(begin)

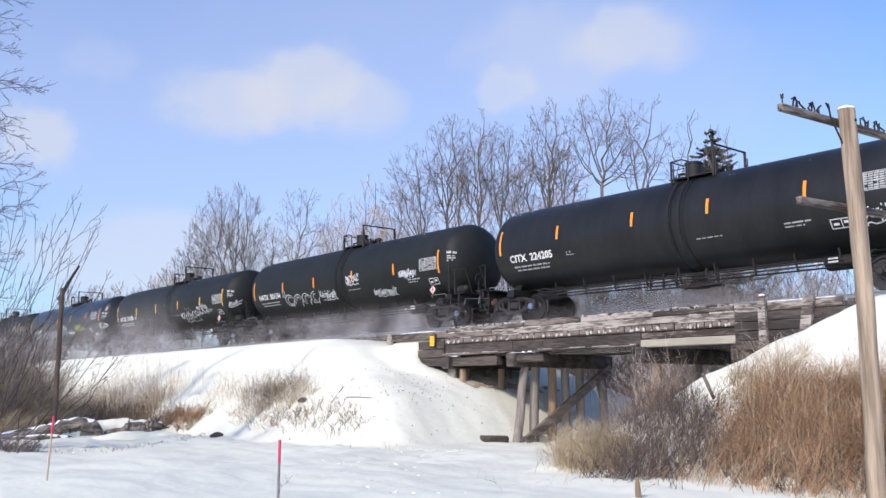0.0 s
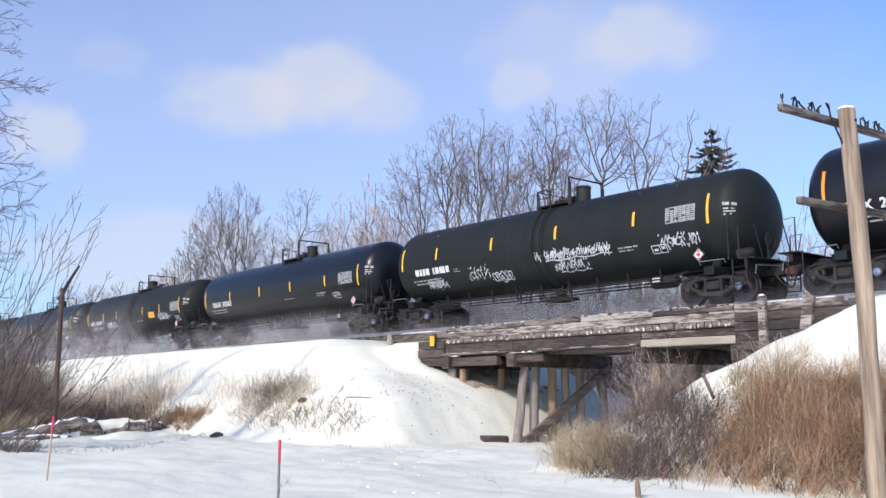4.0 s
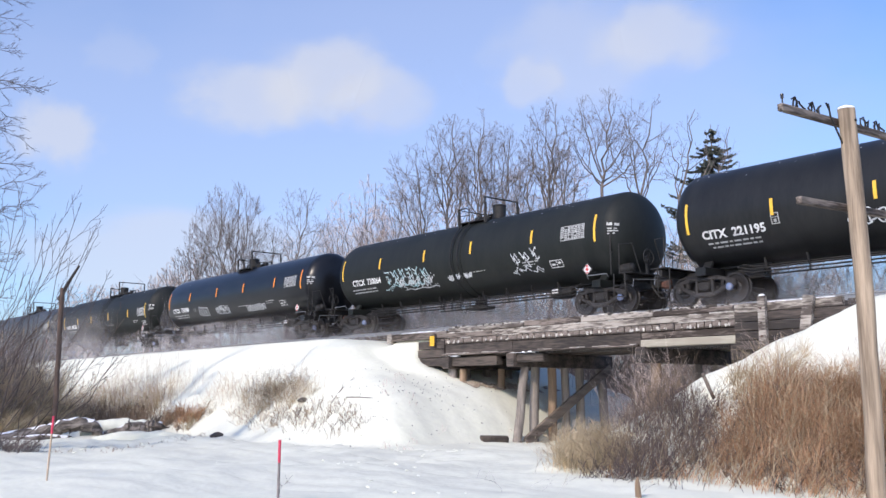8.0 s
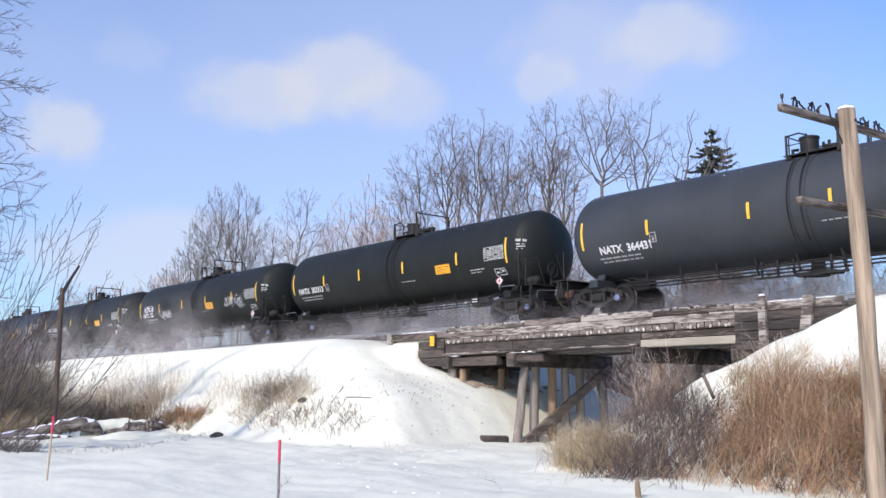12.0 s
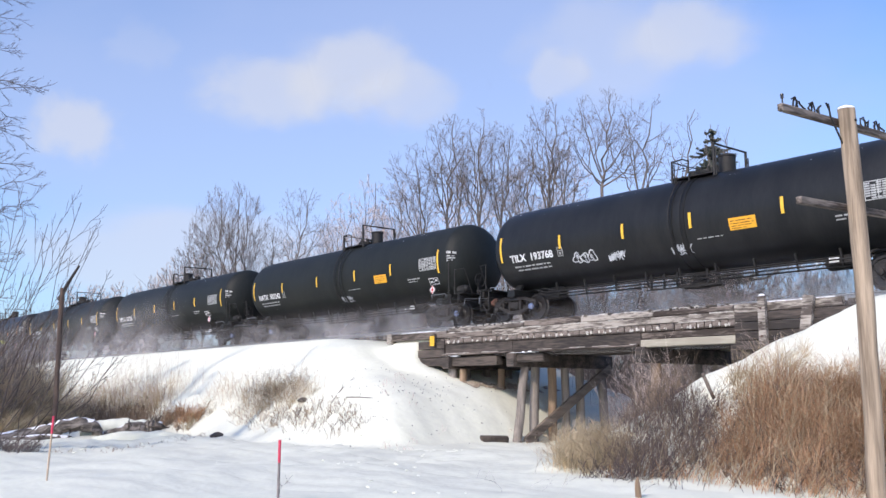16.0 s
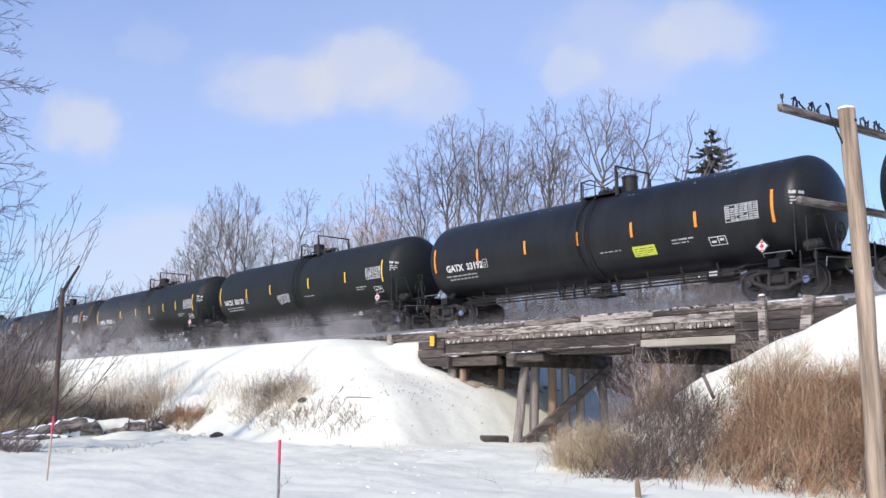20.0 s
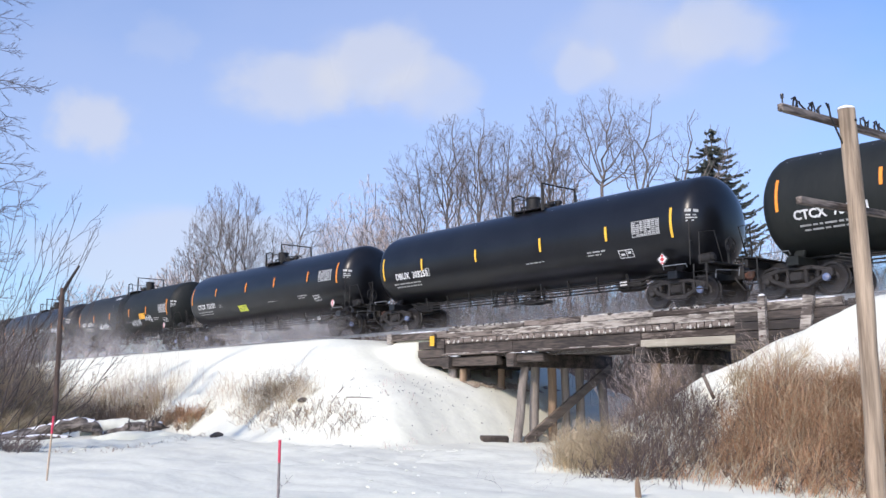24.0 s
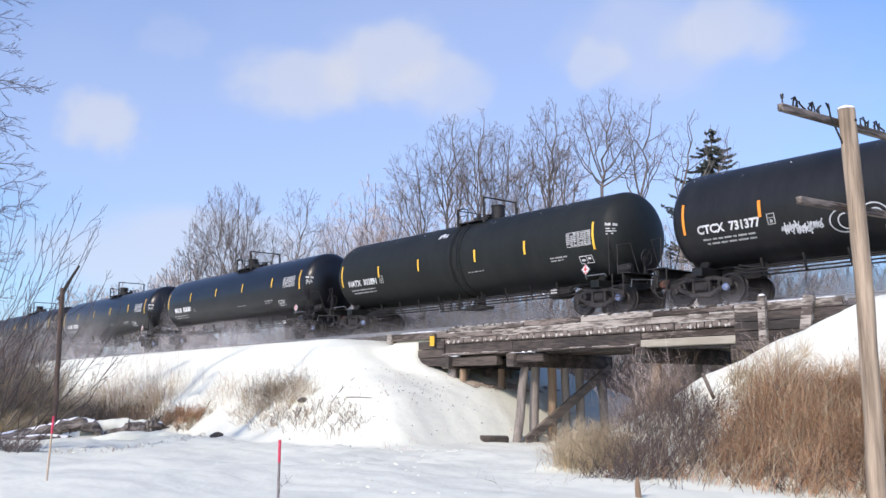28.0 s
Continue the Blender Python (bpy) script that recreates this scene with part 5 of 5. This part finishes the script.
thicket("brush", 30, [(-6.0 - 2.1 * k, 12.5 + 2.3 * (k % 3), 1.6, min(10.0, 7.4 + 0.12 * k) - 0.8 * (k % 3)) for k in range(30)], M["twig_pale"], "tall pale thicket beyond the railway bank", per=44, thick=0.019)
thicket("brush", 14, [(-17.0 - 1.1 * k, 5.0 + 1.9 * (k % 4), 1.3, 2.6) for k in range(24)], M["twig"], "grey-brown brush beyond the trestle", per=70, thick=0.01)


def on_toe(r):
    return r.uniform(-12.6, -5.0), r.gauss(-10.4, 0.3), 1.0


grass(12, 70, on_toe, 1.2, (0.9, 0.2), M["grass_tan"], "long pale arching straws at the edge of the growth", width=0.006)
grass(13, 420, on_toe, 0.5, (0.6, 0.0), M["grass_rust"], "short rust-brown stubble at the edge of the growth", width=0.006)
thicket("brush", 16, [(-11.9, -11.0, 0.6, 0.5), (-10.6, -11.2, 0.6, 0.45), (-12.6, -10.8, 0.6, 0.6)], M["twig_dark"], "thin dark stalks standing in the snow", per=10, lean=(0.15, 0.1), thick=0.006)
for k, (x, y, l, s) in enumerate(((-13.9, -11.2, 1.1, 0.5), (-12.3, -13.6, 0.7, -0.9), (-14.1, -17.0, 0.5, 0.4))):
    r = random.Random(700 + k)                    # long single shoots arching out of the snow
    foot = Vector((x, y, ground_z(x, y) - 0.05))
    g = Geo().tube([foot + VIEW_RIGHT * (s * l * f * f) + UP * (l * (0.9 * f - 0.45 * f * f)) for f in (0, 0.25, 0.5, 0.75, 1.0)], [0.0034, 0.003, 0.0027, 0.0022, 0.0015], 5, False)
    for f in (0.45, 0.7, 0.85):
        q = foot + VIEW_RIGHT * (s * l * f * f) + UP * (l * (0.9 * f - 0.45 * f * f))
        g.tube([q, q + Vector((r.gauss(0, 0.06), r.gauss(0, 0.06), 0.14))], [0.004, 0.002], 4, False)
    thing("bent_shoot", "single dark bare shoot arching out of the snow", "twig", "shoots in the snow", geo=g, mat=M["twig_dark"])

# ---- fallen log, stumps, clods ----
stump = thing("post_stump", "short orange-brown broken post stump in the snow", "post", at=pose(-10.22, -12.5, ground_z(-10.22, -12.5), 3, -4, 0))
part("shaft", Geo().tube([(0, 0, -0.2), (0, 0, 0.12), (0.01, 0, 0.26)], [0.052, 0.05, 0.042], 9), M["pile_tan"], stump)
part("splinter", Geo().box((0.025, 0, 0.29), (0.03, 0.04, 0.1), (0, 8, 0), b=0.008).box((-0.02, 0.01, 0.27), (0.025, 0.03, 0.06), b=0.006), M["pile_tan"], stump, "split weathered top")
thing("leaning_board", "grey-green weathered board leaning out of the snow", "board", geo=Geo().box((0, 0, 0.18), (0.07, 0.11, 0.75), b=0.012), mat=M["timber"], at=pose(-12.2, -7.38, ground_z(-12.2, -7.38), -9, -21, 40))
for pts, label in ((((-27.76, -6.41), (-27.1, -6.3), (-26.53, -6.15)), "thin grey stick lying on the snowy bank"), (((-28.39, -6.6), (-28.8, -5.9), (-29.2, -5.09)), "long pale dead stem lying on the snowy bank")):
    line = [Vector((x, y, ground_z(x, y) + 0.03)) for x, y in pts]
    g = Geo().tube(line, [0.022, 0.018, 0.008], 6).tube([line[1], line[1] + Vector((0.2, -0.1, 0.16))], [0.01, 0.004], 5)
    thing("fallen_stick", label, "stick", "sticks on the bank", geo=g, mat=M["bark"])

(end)

> [WHAT YOU NEED TO DO]
Omit the pictures, then quote the rest of the material above exactly.

> [EXERCISE OUTPUT]
0.0 s
4.0 s
8.0 s
12.0 s
16.0 s
20.0 s
24.0 s
28.0 s
Continue the Blender Python (bpy) script that recreates this scene with part 5 of 5. This part finishes the script.
thicket("brush", 30, [(-6.0 - 2.1 * k, 12.5 + 2.3 * (k % 3), 1.6, min(10.0, 7.4 + 0.12 * k) - 0.8 * (k % 3)) for k in range(30)], M["twig_pale"], "tall pale thicket beyond the railway bank", per=44, thick=0.019)
thicket("brush", 14, [(-17.0 - 1.1 * k, 5.0 + 1.9 * (k % 4), 1.3, 2.6) for k in range(24)], M["twig"], "grey-brown brush beyond the trestle", per=70, thick=0.01)


def on_toe(r):
    return r.uniform(-12.6, -5.0), r.gauss(-10.4, 0.3), 1.0


grass(12, 70, on_toe, 1.2, (0.9, 0.2), M["grass_tan"], "long pale arching straws at the edge of the growth", width=0.006)
grass(13, 420, on_toe, 0.5, (0.6, 0.0), M["grass_rust"], "short rust-brown stubble at the edge of the growth", width=0.006)
thicket("brush", 16, [(-11.9, -11.0, 0.6, 0.5), (-10.6, -11.2, 0.6, 0.45), (-12.6, -10.8, 0.6, 0.6)], M["twig_dark"], "thin dark stalks standing in the snow", per=10, lean=(0.15, 0.1), thick=0.006)
for k, (x, y, l, s) in enumerate(((-13.9, -11.2, 1.1, 0.5), (-12.3, -13.6, 0.7, -0.9), (-14.1, -17.0, 0.5, 0.4))):
    r = random.Random(700 + k)                    # long single shoots arching out of the snow
    foot = Vector((x, y, ground_z(x, y) - 0.05))
    g = Geo().tube([foot + VIEW_RIGHT * (s * l * f * f) + UP * (l * (0.9 * f - 0.45 * f * f)) for f in (0, 0.25, 0.5, 0.75, 1.0)], [0.0034, 0.003, 0.0027, 0.0022, 0.0015], 5, False)
    for f in (0.45, 0.7, 0.85):
        q = foot + VIEW_RIGHT * (s * l * f * f) + UP * (l * (0.9 * f - 0.45 * f * f))
        g.tube([q, q + Vector((r.gauss(0, 0.06), r.gauss(0, 0.06), 0.14))], [0.004, 0.002], 4, False)
    thing("bent_shoot", "single dark bare shoot arching out of the snow", "twig", "shoots in the snow", geo=g, mat=M["twig_dark"])

# ---- fallen log, stumps, clods ----
stump = thing("post_stump", "short orange-brown broken post stump in the snow", "post", at=pose(-10.22, -12.5, ground_z(-10.22, -12.5), 3, -4, 0))
part("shaft", Geo().tube([(0, 0, -0.2), (0, 0, 0.12), (0.01, 0, 0.26)], [0.052, 0.05, 0.042], 9), M["pile_tan"], stump)
part("splinter", Geo().box((0.025, 0, 0.29), (0.03, 0.04, 0.1), (0, 8, 0), b=0.008).box((-0.02, 0.01, 0.27), (0.025, 0.03, 0.06), b=0.006), M["pile_tan"], stump, "split weathered top")
thing("leaning_board", "grey-green weathered board leaning out of the snow", "board", geo=Geo().box((0, 0, 0.18), (0.07, 0.11, 0.75), b=0.012), mat=M["timber"], at=pose(-12.2, -7.38, ground_z(-12.2, -7.38), -9, -21, 40))
for pts, label in ((((-27.76, -6.41), (-27.1, -6.3), (-26.53, -6.15)), "thin grey stick lying on the snowy bank"), (((-28.39, -6.6), (-28.8, -5.9), (-29.2, -5.09)), "long pale dead stem lying on the snowy bank")):
    line = [Vector((x, y, ground_z(x, y) + 0.03)) for x, y in pts]
    g = Geo().tube(line, [0.022, 0.018, 0.008], 6).tube([line[1], line[1] + Vector((0.2, -0.1, 0.16))], [0.01, 0.004], 5)
    thing("fallen_stick", label, "stick", "sticks on the bank", geo=g, mat=M["bark"])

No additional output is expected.